Lawyers in the District filed a class-action lawsuit Wednesday against the Washington Metropolitan Area Transit Authority on behalf of nine African American men who say the agency’s criminal background screening policy violates their civil rights.
The suit alleges that Metro has an “overly broad, unjustifiably rigid and unduly harsh” employee screening policy that disproportionately bars well-qualified black workers from jobs with the agency. The suit also names contractors Diamond Transportation, Executive Personnel Services and First Transit as co-defendants.
“The policy disqualifies many job applicants and employees based on criminal history that is not related to the job at issue or occurred so long ago — in some cases, 20 or 30 years in the past — that it is irrelevant to any fair determination of employee honesty, reliability or safety,” according to the complaint filed in U.S. District Court.
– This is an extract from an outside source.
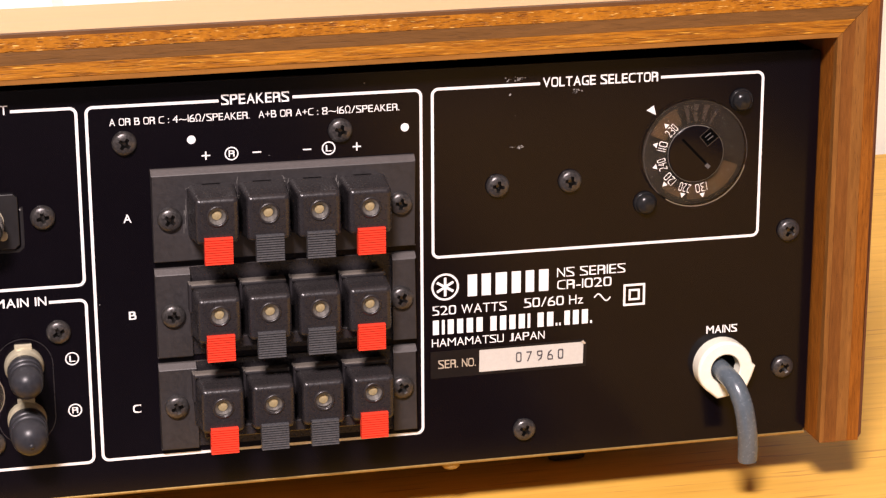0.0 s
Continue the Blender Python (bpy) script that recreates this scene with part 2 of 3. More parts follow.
def soft_normals(bm, limit):
    """For each corner the mean of the faces round it that turn little, by their area, so that flats stay flat beside a rounded edge."""
    bm.normal_update()
    areas = {f: f.calc_area() for f in bm.faces}
    out = []
    for f in bm.faces:
        for corner in f.loops:
            n = Vector((0, 0, 0))
            for g in corner.vert.link_faces:
                if g.normal.dot(f.normal) > limit:
                    n += g.normal * areas[g]
            out.append(n.normalized() if n.length > 0 else f.normal.copy())
    return out


def part(name, bm, mat, parent=None, label="", at=(0, 0, 0), turn=0, smooth=None):
    """Links a bmesh in drawing units, or a mesh made before, as one object; at: its place on the panel; turn: degrees about y."""
    if isinstance(bm, bmesh.types.BMesh):
        mm(bm)
        bmesh.ops.recalc_face_normals(bm, faces=bm.faces)
        data = bpy.data.meshes.new(name)
        normals = soft_normals(bm, math.cos(radians(smooth))) if smooth else None
        bm.to_mesh(data)
        bm.free()
        for one in mat if isinstance(mat, tuple) else (mat,):
            data.materials.append(one)
        if smooth:
            data.shade_smooth()
            data.normals_split_custom_set(normals)
    else:
        data = bm
    ob = new(name, data)
    ob.matrix_basis = pose(at[0] * UNIT, at[1] * UNIT, at[2] * UNIT + LIFT, 0, turn, 0)
    if parent is not None:
        ob.parent = parent
        ob.matrix_parent_inverse = parent_place(parent).inverted()
    if label:
        tagged(ob, label)
    return ob


def parent_place(ob):
    m = ob.matrix_basis
    while ob.parent is not None:
        m = ob.parent.matrix_basis @ ob.matrix_parent_inverse @ m
        ob = ob.parent
    return m


def box(bm, x0, x1, y0, y1, z0, z1, bevel=0.0, steps=1):
    g = bmesh.ops.create_cube(bm, size=1)
    vs = g["verts"]
    bmesh.ops.scale(bm, vec=(x1 - x0, y1 - y0, z1 - z0), verts=vs)
    bmesh.ops.translate(bm, vec=((x0 + x1) / 2, (y0 + y1) / 2, (z0 + z1) / 2), verts=vs)
    if bevel:
        es = list({e for v in vs for e in v.link_edges})
        bmesh.ops.bevel(bm, geom=es, offset=bevel, segments=steps, affect="EDGES", profile=0.5)
    return bm


def boxed(*a, **k):
    return box(bmesh.new(), *a, **k)


def lathe(profile, seg=28, centre=(0, 0), bm=None):
    """Turns (radius, y) pairs about an axis along y."""
    bm = bm or bmesh.new()
    rings = []
    for r, y in profile:
        if r < 1e-6:
            rings.append([bm.verts.new((centre[0], y, centre[1]))])
        else:
            rings.append([bm.verts.new((centre[0] + r * math.cos(2 * math.pi * i / seg), y, centre[1] + r * math.sin(2 * math.pi * i / seg))) for i in range(seg)])
    for a, b in zip(rings, rings[1:]):
        for i in range(seg):
            j = (i + 1) % seg
            if len(a) == 1 and len(b) > 1:
                bm.faces.new((a[0], b[i], b[j]))
            elif len(b) == 1 and len(a) > 1:
                bm.faces.new((a[i], b[0], a[j]))
            elif len(a) > 1:
                bm.faces.new((a[i], b[i], b[j], a[j]))
    return bm


def prism(poly, y0, y1, bm=None, bevel=0.0, steps=1):
    """A polygon of (x, z) drawn out from y0 to y1."""
    bm = bm or bmesh.new()
    a = [bm.verts.new((x, y0, z)) for x, z in poly]
    b = [bm.verts.new((x, y1, z)) for x, z in poly]
    n = len(poly)
    front = bm.faces.new(a)
    bm.faces.new(b[::-1])
    for i in range(n):
        bm.faces.new((a[i], b[i], b[(i + 1) % n], a[(i + 1) % n]))
    if bevel:
        bmesh.ops.bevel(bm, geom=list(front.edges), offset=bevel, segments=steps, affect="EDGES", profile=0.5)
    return bm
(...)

The lawsuit comes as the District, San Francisco, Montgomery County and about 70 other municipalities have passed “ban the box” legislation, preventing employers from asking about prior convictions on job applications.
The nine plaintiffs say they were fired from jobs or denied employment with Metro after the transit authority conducted a criminal background check. Most of the men have been convicted of nonviolent criminal drug felonies, but some have also been found guilty of assault, robbery or brandishing a firearm, according to the complaint.
There could be 150 or more other plaintiffs, said Matthew Handley, director of litigation for the Washington Lawyers’ Committee for Civil Rights and Urban Affairs, which is representing the men along with the NAACP Legal Defense Fund and Arnold & Porter.
The civil rights concern, Handley said, is most worrisome for applicants who may have been disqualified because of a past nonviolent drug conviction. African Americans account for more than 90 percent of drug convictions in the District, even though usage rates are about the same for blacks and whites, according to a 2013 study by the Washington Lawyers’ Committee.
“We do believe that criminal background information can be a legitimate tool for employers, but it is just that WMATA’s policy is unduly rigid and out of step with other jurisdictions,” Handley said.
The ban-the-box legislation approved by the D.C. Council prevents employers from rejecting potential job applicants based on their criminal background but allows screening after a job interview.
A Metro spokeswoman said the agency does not comment on pending litigation, referring reporters to testimony that General Manager Richard Sarles gave to city officials earlier this year.
The agency changed its policy on background screenings in 2011, trying to eliminate the uncertainty of a “case-by-case” approach while trying to maintain safety for employees and the public, Sarles said. He added that the agency has not fired anyone because of a criminal conviction before Metro employment.
“We believe in, and the policy provides, for second chances,” Sarles told a D.C. Council committee when officials took up the issue in February. “All disqualified candidates are given the opportunity to submit an appeal with supporting documents to Metro for review.”
Plaintiff Erick Little, 47, said the agency rescinded a job offer as a bus driver because he had a 27-year-old felony drug conviction.
“I felt ashamed and heartbroken that WMATA could not see past my 19-year-old self to the man I’ve worked to become today,” said Little, who works as a bus driver in Montgomery County and coaches Little League. “WMATA sent me and many others the message that the first mistake you make is the only thing that matters.”